Director Jonathan Demme is attuned to the hurt feelings behind their conflicts. But he’s most acutely aware of the issues of class at play. Ricki, a leather-wearing, heavily made-up bar singer, is on the precipice of declaring bankruptcy. She could barely afford the plane ticket. Meanwhile her bourgeois polos-and-khakis ex-husband’s incredibly successful job has gotten him a mansion so deluxe establishing shots could’ve been filmed at a golf resort. This contextualizes feelings, but Demme doesn’t denigrate any character or their position. No one is in the right, or in the wrong.

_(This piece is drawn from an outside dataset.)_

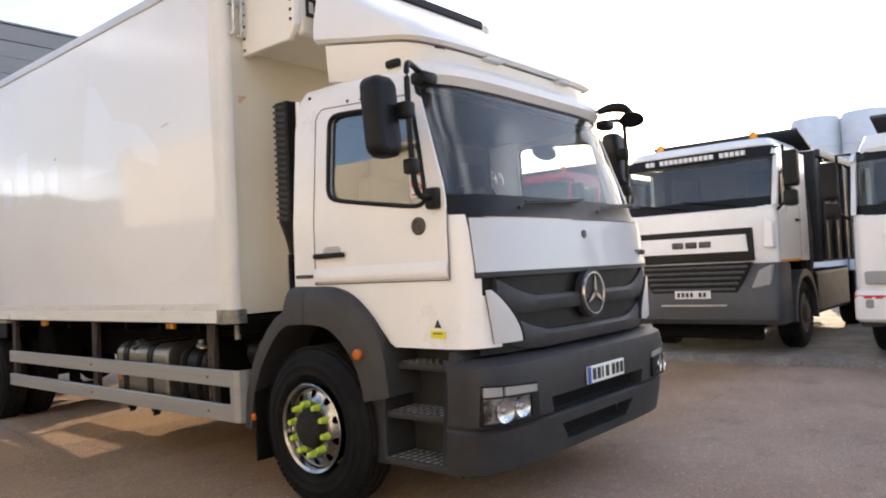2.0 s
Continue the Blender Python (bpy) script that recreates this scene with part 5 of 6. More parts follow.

He brings a collaborative spirit, allowing the actors a relaxed rhythm. It doesn’t have the snap of his early comedies (like 1986’s Something Wild) or the ensemble depth of his most recent family drama (2008’s Rachel Getting Married), but it has a comfortable feeling despite a screenplay that treats everyone as background to Ricki’s narrative.

Supporting characters are thinly developed, but filled with such pleasant, instantly appealing, performances. So good with what little they’re given, I wished Kline, Gummer, McDonald, and Springfield had more. They’re solid presences holding down predictable arcs, the better to draw attention to the character work Streep’s doing, I suppose. Screenwriter Diablo Cody shows fine detail in filling out Ricki’s life and the effect her decisions had on those around her, but also the ways in which she’s held to a double standard based on her gender. Cody’s writing typically shows a sharp observation of women’s lives. In Juno, Jennifer’s Body, and Young Adult we see specificity in varieties of female experience beyond typical Hollywood fare. That’s what’s best about Ricki and the Flash, in the end a small, sentimental, and even slight comic drama that isn’t nearly as interesting as an ideal confluence of its three main talents. (Demme, Cody, and Streep have all been better.) But it has a warm affection, inclusive and quiet, that puts it in a cozy place multiplex fare all too rarely finds. When Ricki steps on stage, able to express through her covers what she can't as herself, it hits all the right notes.